On Awkward., “Now You See Me, Now I Don’t,” the school’s yearbooks were released and Jenna was captioned as “the most depressing.” Pissed off and afraid that she really would be “depressing” for the rest of her life, Jenna lashed out at her mom and she just so happened to do so at the worst of times – hours before her high school’s mother-daughter banquet where the moms put on a performance and imitate their daughters. Jenna was thus left to wonder, would her mother seek revenge against her at the banquet?
The Bechdel, Russo, and Race Test
“Now You See Me, Now I Don’t” passed the Bechdel and Russo test but did not pass the race test.
There were many named women in “Now You See Me, Now I Don’t” who talked to each other and there were several occasions where men were not mentioned in some of these named women’s conversations so the episode easily passed the Bechdel test. The episode also passed the Russo test, and the episode passed this test because there were three LGBTI characters in the episode who met all of the Russo test’s requirements.
The three LGBTI characters that were in “Now You See Me, Now I Don’t” were Cole, Theo and Tamara. In the case of Cole and Theo, they passed all of the requirements of the Russo test because while they only briefly appeared in “Jenna in Wonderland,” they both played important parts in the episode as one of the main storylines of the episode was how Theo and Cole had hijacked the school yearbook and because neither of them were solely defined by their sexual orientation (e.g., Theo and Cole were also pranksters and students).
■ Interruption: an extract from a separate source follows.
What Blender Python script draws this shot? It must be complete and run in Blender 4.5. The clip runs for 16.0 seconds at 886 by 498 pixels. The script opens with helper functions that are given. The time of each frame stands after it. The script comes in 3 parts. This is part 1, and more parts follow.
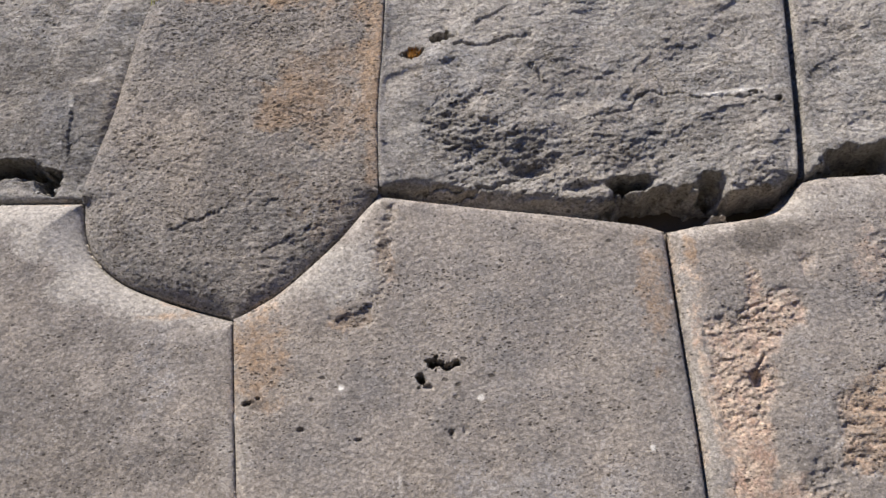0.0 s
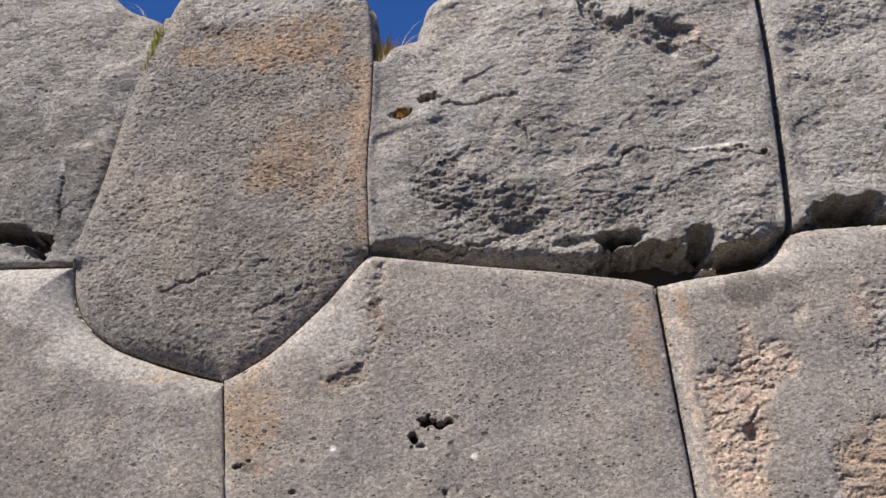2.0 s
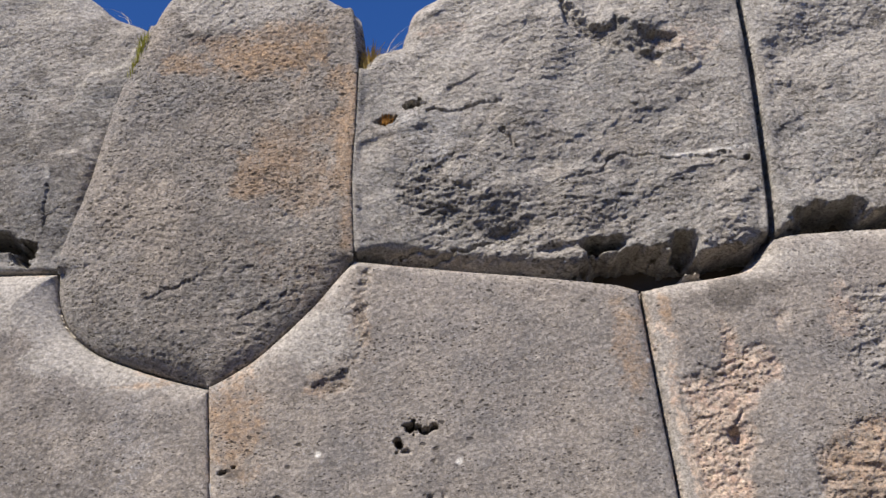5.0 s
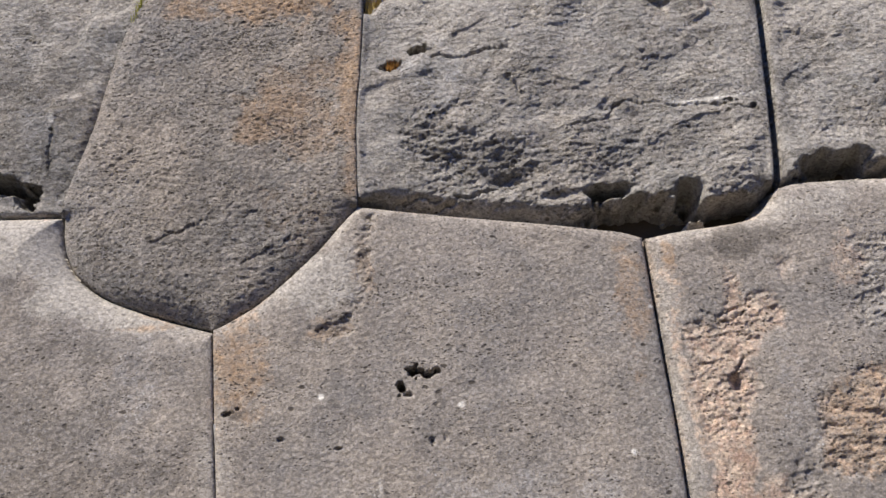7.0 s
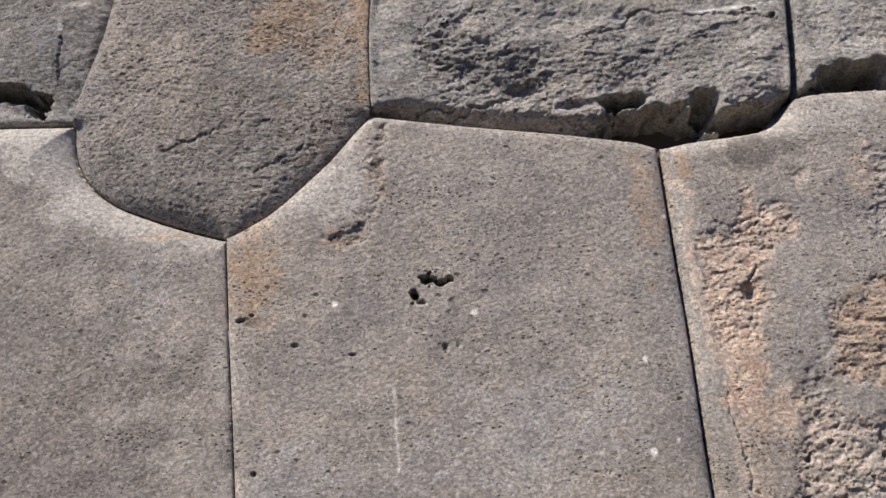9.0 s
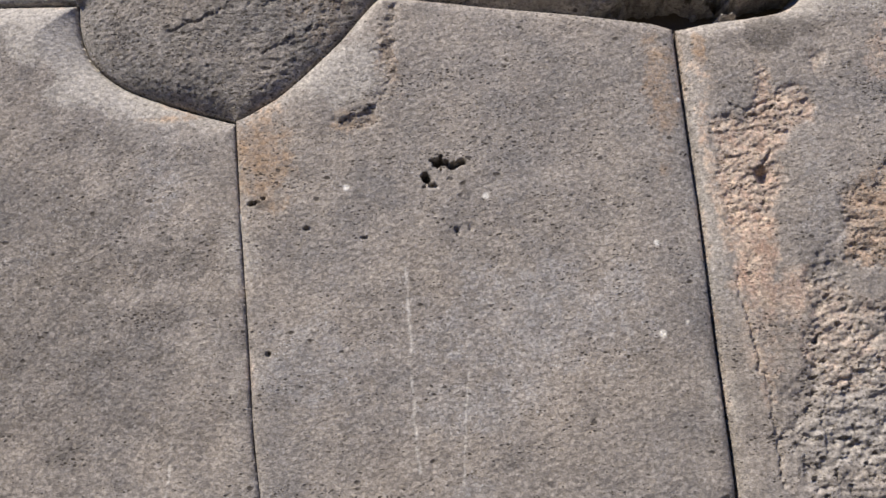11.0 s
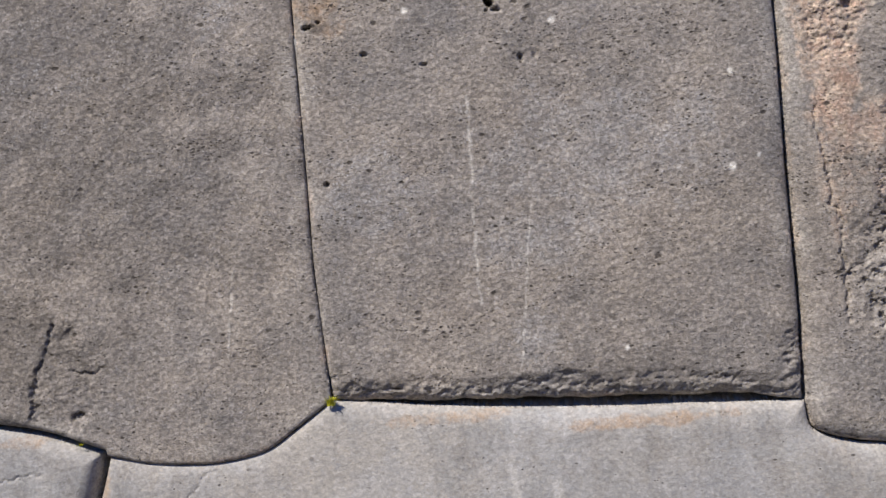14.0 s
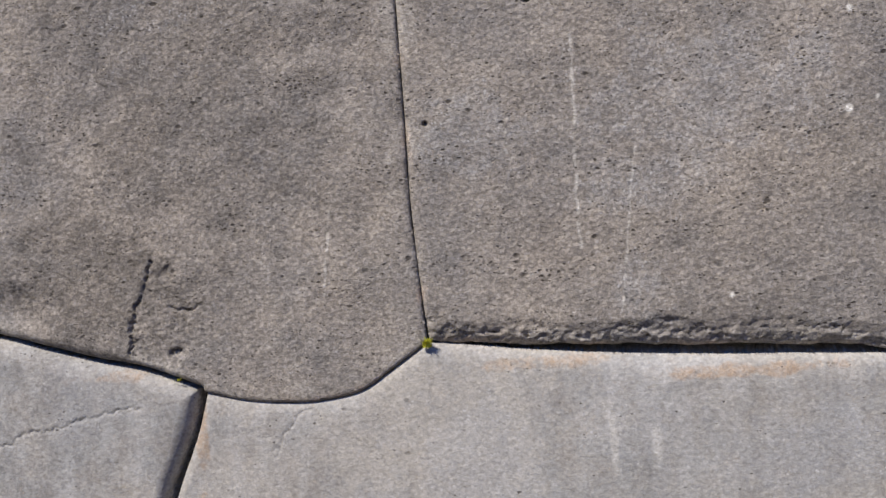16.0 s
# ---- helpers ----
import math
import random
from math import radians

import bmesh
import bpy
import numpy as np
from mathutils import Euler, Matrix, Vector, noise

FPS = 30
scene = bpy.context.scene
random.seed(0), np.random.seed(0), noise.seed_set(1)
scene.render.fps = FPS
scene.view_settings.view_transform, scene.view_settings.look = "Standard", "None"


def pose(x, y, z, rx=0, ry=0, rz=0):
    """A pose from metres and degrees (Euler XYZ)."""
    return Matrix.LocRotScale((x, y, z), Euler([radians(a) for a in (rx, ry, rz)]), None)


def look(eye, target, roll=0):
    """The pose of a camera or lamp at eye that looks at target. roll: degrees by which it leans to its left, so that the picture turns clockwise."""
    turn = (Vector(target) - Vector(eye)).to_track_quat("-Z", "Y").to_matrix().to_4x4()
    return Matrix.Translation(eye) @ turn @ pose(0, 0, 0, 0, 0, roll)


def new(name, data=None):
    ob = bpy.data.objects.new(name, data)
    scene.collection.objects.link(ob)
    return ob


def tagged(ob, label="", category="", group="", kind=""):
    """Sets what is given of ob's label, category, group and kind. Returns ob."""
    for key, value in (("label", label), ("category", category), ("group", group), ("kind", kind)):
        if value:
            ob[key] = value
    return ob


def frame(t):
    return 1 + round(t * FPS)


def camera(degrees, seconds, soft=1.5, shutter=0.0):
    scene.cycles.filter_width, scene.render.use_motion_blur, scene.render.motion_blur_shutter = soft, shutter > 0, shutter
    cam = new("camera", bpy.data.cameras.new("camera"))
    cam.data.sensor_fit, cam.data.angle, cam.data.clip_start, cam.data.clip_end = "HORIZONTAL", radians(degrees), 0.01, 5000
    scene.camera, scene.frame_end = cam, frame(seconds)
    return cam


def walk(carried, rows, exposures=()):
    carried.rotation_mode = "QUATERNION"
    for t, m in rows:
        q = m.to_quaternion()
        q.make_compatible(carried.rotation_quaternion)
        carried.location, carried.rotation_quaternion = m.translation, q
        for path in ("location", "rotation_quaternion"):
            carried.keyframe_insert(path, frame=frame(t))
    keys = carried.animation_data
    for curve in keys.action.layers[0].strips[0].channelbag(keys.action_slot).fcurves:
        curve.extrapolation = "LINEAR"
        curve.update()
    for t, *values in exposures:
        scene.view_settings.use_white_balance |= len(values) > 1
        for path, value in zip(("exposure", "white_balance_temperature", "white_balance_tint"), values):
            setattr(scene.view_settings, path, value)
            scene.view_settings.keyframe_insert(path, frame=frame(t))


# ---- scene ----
cam = camera(48.0, 16.0)
PATH = [
    (0.0, pose(0.087, -4.571, 1.814, 107.933, 5.597, 1.439)),
    (0.5, pose(0.091, -4.575, 1.836, 108.729, 5.922, 1.452)),
    (1.0, pose(0.095, -4.569, 1.814, 109.836, 6.157, 1.486)),
    (1.5, pose(0.106, -4.570, 1.808, 110.767, 6.389, 1.531)),
    (2.0, pose(0.109, -4.570, 1.794, 111.454, 6.562, 1.499)),
    (2.5, pose(0.128, -4.580, 1.806, 111.778, 6.678, 1.523)),
    (3.0, pose(0.115, -4.584, 1.809, 112.038, 6.838, 1.241)),
    (3.5, pose(0.122, -4.583, 1.794, 112.341, 6.972, 1.143)),
    (4.0, pose(0.121, -4.584, 1.796, 112.263, 7.031, 0.998)),
    (6.5, pose(0.136, -4.540, 1.694, 110.739, 6.592, 1.118)),
    (7.0, pose(0.134, -4.543, 1.690, 109.817, 6.457, 1.213)),
    (7.5, pose(0.121, -4.535, 1.683, 108.671, 6.369, 1.237)),
    (8.0, pose(0.135, -4.527, 1.666, 107.801, 6.200, 1.499)),
    (8.5, pose(0.109, -4.510, 1.602, 107.007, 6.120, 1.445)),
    (11.0, pose(0.027, -4.485, 1.549, 99.864, 5.972, 1.424)),
    (11.5, pose(0.007, -4.466, 1.576, 97.618, 5.872, 1.488)),
    (12.0, pose(-0.024, -4.452, 1.561, 96.404, 5.872, 1.502)),
    (12.5, pose(-0.038, -4.444, 1.567, 94.553, 5.764, 1.907)),
    (13.0, pose(-0.058, -4.426, 1.573, 93.098, 5.725, 2.194)),
    (13.5, pose(-0.093, -4.409, 1.600, 91.016, 5.641, 2.509)),
    (14.0, pose(-0.115, -4.383, 1.575, 90.274, 5.482, 3.094)),
    (14.5, pose(-0.160, -4.361, 1.525, 89.868, 5.306, 3.787)),
    (15.0, pose(-0.206, -4.348, 1.534, 89.085, 5.113, 4.318)),
    (15.5, pose(-0.235, -4.333, 1.534, 88.354, 4.780, 5.739)),
    (16.0, pose(-0.287, -4.324, 1.539, 87.880, 4.601, 6.605)),
]
walk(cam, PATH, [(0.0, 0.36, 6850, 10), (10.0, 0.31, 6850, 10), (14.0, 0.17, 6670, 10), (16.0, 0.14, 6640, 10)])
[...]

As to Tamara, she passed all of the Russo test’s requirements because she was not solely defined by her sexual orientation as she was also a high schooler and a friend and because her removal from the episode would have caused a significant effect to the plot as she is part of the main cast of Awkward. and because her own storyline (i.e., her engagement story) was furthered in the episode.
As to the race test, “Now You See Me, Now I Don’t” did not pass this test, and the episode did not pass this test because there were no non-White people in the episode who had speaking parts.
*The Bechdel test entails three requirements:
1. It has to have at least two (named) women in it
2. Who talk to each other
3. About something besides a man
**The Vito Russo test entails three requirements:
1. The show contains a character that is identifiably lesbian, gay, bisexual, intersex and/or transgender
2. The character must not be solely or predominately defined by her sexual orientation, gender identity and/or as being intersex
3.The character must be tied into the plot in such a way that her removal would have a significant effect
***The race or people of color (POC) test has three requirements:
1. It has two people of color in it
2. Who talk to each other
3. About something other than a White person
****Just because a show passes the Bechdel, Russo and race test does not mean that it is not sexist, heterosexist, racist and/or cissexist, etc. The Bechdel, Russo and race test is only a bare minimum qualifier for the representation of LGBTI individuals, women and people of color in television. The failure to pass these tests also does not identify whether the central character was a woman, a person of color or a LGBTQI individual and it does not dictate the quality of the show.